Portfolios of student work have been a big trend in student evaluation and large-scale assessment for at least twenty years. Portfolios are wonderfully rich sources of data about student learning—if you know where and how to look. Eportfolios in general have improved the collection of data and made it easier for students to gather data in electronic format, including types of data that cannot be represented in print. Some of these systems are far more technologically advanced than the Learning Record. But there is a very big issue with portfolios, including eportfolios: while they continue to make data collection easier for writers, they do little or nothing to aid readers. Confronted with a bewildering variety of data, now scattered in blogs, multimedia presentations, email messages, collaborative group work, and so on, how do teachers make sense of students’ development? And where do they find the time to manage even a cursory browsing of such diverse and random samples?

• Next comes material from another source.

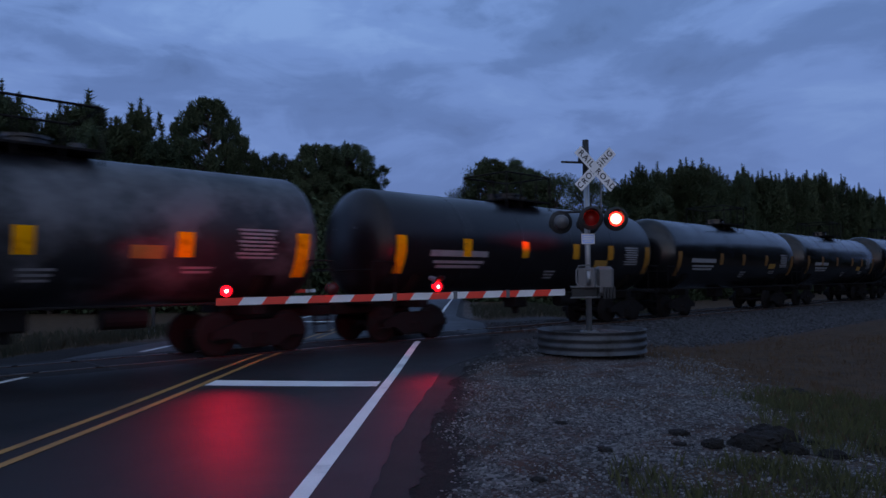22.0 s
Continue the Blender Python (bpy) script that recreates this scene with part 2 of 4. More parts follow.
M_BOARD = mat("grey_roof_grating", (0.17, 0.165, 0.145), 0.6, vary=0.25, scale=2, fine=25, bump=0.1)
M_BOARD_DARK = mat("dark_roof_steel", (0.045, 0.044, 0.038), 0.7, vary=0.3, scale=2, fine=25)
M_CHORD = mat("rusty_roof_trim", (0.075, 0.050, 0.044), 0.7, vary=0.3, scale=2, fine=20)
M_CABINET = mat("grey_cabinet_paint", (0.125, 0.125, 0.130), 0.5, 0.2, vary=0.12, scale=4)

# ---- mesh helpers ----


def link(name, bm, material, parent=None, smooth=False):
    me = bpy.data.meshes.new(name)
    bm.to_mesh(me)
    bm.free()
    for m in material if isinstance(material, (list, tuple)) else [material]:
        me.materials.append(m)
    if smooth:
        me.polygons.foreach_set("use_smooth", [True] * len(me.polygons))
    ob = new(name, me)
    if parent:
        ob.parent = parent
    return ob


def part(name, bm, material, parent, label="", at=None, smooth=False):
    ob = link(name, bm, material, parent, smooth)
    if at is not None:
        ob.matrix_basis = at
    return tagged(ob, label)


def again(ob, at):
    """Another part on the same mesh under the same thing."""
    o = ob.copy()
    scene.collection.objects.link(o)
    o.parent = ob.parent
    o.matrix_basis = at
    return o


def box(bm, cx, cy, cz, sx, sy, sz, m=None, mi=0, bevel=0.0):
    vs = bmesh.ops.create_cube(bm, size=1, matrix=(m or Matrix()) @ Matrix.Translation((cx, cy, cz)) @ Matrix.Diagonal((sx, sy, sz, 1)))["verts"]
    fs = {f for v in vs for f in v.link_faces}
    for f in fs:
        f.material_index = mi
    if bevel:
        es = {e for v in vs for e in v.link_edges}
        bmesh.ops.bevel(bm, geom=list(es), offset=bevel, segments=1, affect="EDGES")
    return bm


def cyl(bm, p, q, r, r2=None, seg=10, mi=0, caps=True):
    p, q = Vector(p), Vector(q)
    a = q - p
    m = Matrix.Translation((p + q) / 2) @ a.to_track_quat("Z", "Y").to_matrix().to_4x4()
    vs = bmesh.ops.create_cone(bm, cap_ends=caps, segments=seg, radius1=r, radius2=r if r2 is None else r2, depth=a.length, matrix=m)["verts"]
    for f in {f for v in vs for f in v.link_faces}:
        f.material_index = mi
    return bm


def tube(bm, pts, r, seg=6):
    """One bent tube through points."""
    pts = [Vector(p) for p in pts]
    rings = []
    for i, p in enumerate(pts):
        d = (pts[min(i + 1, len(pts) - 1)] - pts[max(i - 1, 0)]).normalized()
        u = d.cross(Vector((0.31, 0.27, 0.91))).normalized()
        w = d.cross(u)
        rings.append([bm.verts.new(p + (u * math.cos(a) + w * math.sin(a)) * r) for a in [2 * math.pi * k / seg for k in range(seg)]])
    for a, b in zip(rings, rings[1:]):
        for k in range(seg):
            bm.faces.new((a[k], a[(k + 1) % seg], b[(k + 1) % seg], b[k]))
    bm.faces.new(rings[0][::-1]), bm.faces.new(rings[-1])
    return bm


def lathe(bm, prof, seg=32, axis="X", mi=0, arc=(0, 2 * math.pi), shift=(0, 0, 0)):
    """Turns a profile of (along, radius) round an axis."""
    full = abs(arc[1] - arc[0] - 2 * math.pi) < 1e-6
    n = seg if full else seg + 1
    rings = []
    for a, r in prof:
        ring = []
        for i in range(n):
            w = arc[0] + (arc[1] - arc[0]) * i / seg
            c, s = r * math.cos(w), r * math.sin(w)
            co = (a, c, s) if axis == "X" else (c, a, s) if axis == "Y" else (c, s, a)
            ring.append(bm.verts.new((co[0] + shift[0], co[1] + shift[1], co[2] + shift[2])))
        rings.append(ring)
    for r0, r1 in zip(rings, rings[1:]):
        for i in range(n if full else n - 1):
            j = (i + 1) % n
            f = bm.faces.new((r0[i], r0[j], r1[j], r1[i]))
            f.material_index = mi
            f.smooth = True
    return rings


def B():
    return bmesh.new()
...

This is where the Learning Record shines. Because of its structure, information about student learning, no matter how diverse, is organized in consistent, meaningful sections that can be quickly accessed and understood by readers across all disciplines. Because the five dimensions of learning ground the Learning Record, students and teachers can talk together about how development has occurred. Because students provide an analysis of their learning based on these dimensions, teachers can quickly determine whether students have grasped the important teaching and learning concepts, skills, and activities of the course. Because students are responsible for evaluating their work based on matching grade criteria and evidence in the Learning Record, teachers have a sense of how well students can connect evidence of learning and interpretations and judgment. This shared structure and underlying theoretical framework provides teachers and students a rapid and precise way of evaluating learning and discussing it together.